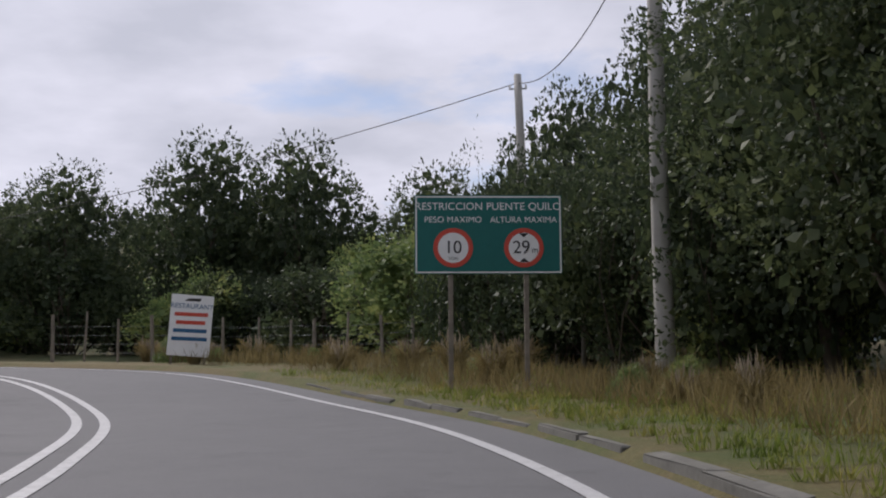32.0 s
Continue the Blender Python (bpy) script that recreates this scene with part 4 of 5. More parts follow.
def diamond_sign(x, y, zc, half, rz, face, label, symbol=None, name="warning_sign"):
    """Diamond plate on a steel post; its face looks along local -y."""
    root = thing(name, pose(x, y, zc, 0, 0, rz), label, "road sign", "diamond road signs")
    foot = gz(x, y) - 0.3 - zc
    plate = part("plate", diamond(half, 0.012), face, root)
    part("post", join(box(0.09, 0.05, half * 0.9 - foot, (0, 0.045, (half * 0.9 + foot) / 2), 0.006), box(0.03, 0.03, half * 0.8 - foot, (0, 0.075, (half * 0.8 + foot) / 2))), M_POST, root)
    for dz in (0.3, -0.3):
        part("bolt", rod((0, 0.03, dz * half), (0, -0.014, dz * half), 0.018, seg=6), M_STEEL, root)
    if symbol:
        b = bmesh.new()
        o, i = half * 0.93, half * 0.89
        for s in range(4):
            t0, t1 = s * math.pi / 2, (s + 1) * math.pi / 2
            b.faces.new([b.verts.new((r * math.cos(t), -0.010, r * math.sin(t))) for r, t in ((i, t0), (o, t0), (o, t1), (i, t1))])
        part("border", b, M_BLACK, plate)
    if symbol == "curve":
        w = half * 0.11
        pts = [(half * 0.30 + w, -half * 0.48), (half * 0.30 - w, -half * 0.48)]
        arc_o = [(half * 0.30 + w - (1 - math.cos(t)) * half * 0.50, -half * 0.02 + math.sin(t) * half * 0.38) for t in np.linspace(0, 1.25, 7)]
        arc_i = [(half * 0.30 - w - (1 - math.cos(t)) * half * 0.34, -half * 0.06 + math.sin(t) * half * 0.22) for t in np.linspace(0, 1.25, 7)]
        pts = [arc for arc in arc_i[::-1]] + [(half * 0.30 - w, -half * 0.48), (half * 0.30 + w, -half * 0.48)] + arc_o
        part("arrow", flat_shape(pts, -0.010), M_BLACK, plate)
        part("arrow_head", flat_shape([(-half * 0.48, half * 0.32), (-half * 0.02, half * 0.52), (-half * 0.06, half * 0.02)], -0.010), M_BLACK, plate)
    elif symbol == "bar":
        part("symbol", flat_shape([(-half * 0.13, -half * 0.45), (half * 0.13, -half * 0.45), (half * 0.16, half * 0.1), (half * 0.08, half * 0.45), (-half * 0.08, half * 0.45), (-half * 0.16, half * 0.1)], -0.010), M_BLACK, plate, "plain upright black mark")
    return root


diamond_sign(47.9, 38.8, -12.48, 0.64, -64, M_ORANGE, "orange diamond warning sign with a black bend arrow", "curve")
diamond_sign(53.6, 42.4, -13.72, 0.60, -63, M_YELLOW, "yellow diamond warning sign with an upright black mark", "bar")
diamond_sign(11.9, 32.75, -5.58, 0.71, 160, M_SIGNBACK, "grey metal back of a diamond road sign on a post", name="sign_back")
diamond_sign(28.5, 45.2, -9.75, 0.66, 140, M_SIGNBACK, "dark shaded back of a diamond road sign on a post", name="sign_back")
x, y, hd = station(269, -4.65)
diamond_sign(x, y, gz(x, y) + 1.8, 0.44, hd + 180, M_SIGNBACK, "dark back of a diamond road sign by the fence", name="sign_back")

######

▸ **Set task**: The data above needs to be retyped exactly, with the images left out.

▸ **Complete output**:
32.0 s
Continue the Blender Python (bpy) script that recreates this scene with part 4 of 5. More parts follow.
def diamond_sign(x, y, zc, half, rz, face, label, symbol=None, name="warning_sign"):
    """Diamond plate on a steel post; its face looks along local -y."""
    root = thing(name, pose(x, y, zc, 0, 0, rz), label, "road sign", "diamond road signs")
    foot = gz(x, y) - 0.3 - zc
    plate = part("plate", diamond(half, 0.012), face, root)
    part("post", join(box(0.09, 0.05, half * 0.9 - foot, (0, 0.045, (half * 0.9 + foot) / 2), 0.006), box(0.03, 0.03, half * 0.8 - foot, (0, 0.075, (half * 0.8 + foot) / 2))), M_POST, root)
    for dz in (0.3, -0.3):
        part("bolt", rod((0, 0.03, dz * half), (0, -0.014, dz * half), 0.018, seg=6), M_STEEL, root)
    if symbol:
        b = bmesh.new()
        o, i = half * 0.93, half * 0.89
        for s in range(4):
            t0, t1 = s * math.pi / 2, (s + 1) * math.pi / 2
            b.faces.new([b.verts.new((r * math.cos(t), -0.010, r * math.sin(t))) for r, t in ((i, t0), (o, t0), (o, t1), (i, t1))])
        part("border", b, M_BLACK, plate)
    if symbol == "curve":
        w = half * 0.11
        pts = [(half * 0.30 + w, -half * 0.48), (half * 0.30 - w, -half * 0.48)]
        arc_o = [(half * 0.30 + w - (1 - math.cos(t)) * half * 0.50, -half * 0.02 + math.sin(t) * half * 0.38) for t in np.linspace(0, 1.25, 7)]
        arc_i = [(half * 0.30 - w - (1 - math.cos(t)) * half * 0.34, -half * 0.06 + math.sin(t) * half * 0.22) for t in np.linspace(0, 1.25, 7)]
        pts = [arc for arc in arc_i[::-1]] + [(half * 0.30 - w, -half * 0.48), (half * 0.30 + w, -half * 0.48)] + arc_o
        part("arrow", flat_shape(pts, -0.010), M_BLACK, plate)
        part("arrow_head", flat_shape([(-half * 0.48, half * 0.32), (-half * 0.02, half * 0.52), (-half * 0.06, half * 0.02)], -0.010), M_BLACK, plate)
    elif symbol == "bar":
        part("symbol", flat_shape([(-half * 0.13, -half * 0.45), (half * 0.13, -half * 0.45), (half * 0.16, half * 0.1), (half * 0.08, half * 0.45), (-half * 0.08, half * 0.45), (-half * 0.16, half * 0.1)], -0.010), M_BLACK, plate, "plain upright black mark")
    return root


diamond_sign(47.9, 38.8, -12.48, 0.64, -64, M_ORANGE, "orange diamond warning sign with a black bend arrow", "curve")
diamond_sign(53.6, 42.4, -13.72, 0.60, -63, M_YELLOW, "yellow diamond warning sign with an upright black mark", "bar")
diamond_sign(11.9, 32.75, -5.58, 0.71, 160, M_SIGNBACK, "grey metal back of a diamond road sign on a post", name="sign_back")
diamond_sign(28.5, 45.2, -9.75, 0.66, 140, M_SIGNBACK, "dark shaded back of a diamond road sign on a post", name="sign_back")
x, y, hd = station(269, -4.65)
diamond_sign(x, y, gz(x, y) + 1.8, 0.44, hd + 180, M_SIGNBACK, "dark back of a diamond road sign by the fence", name="sign_back")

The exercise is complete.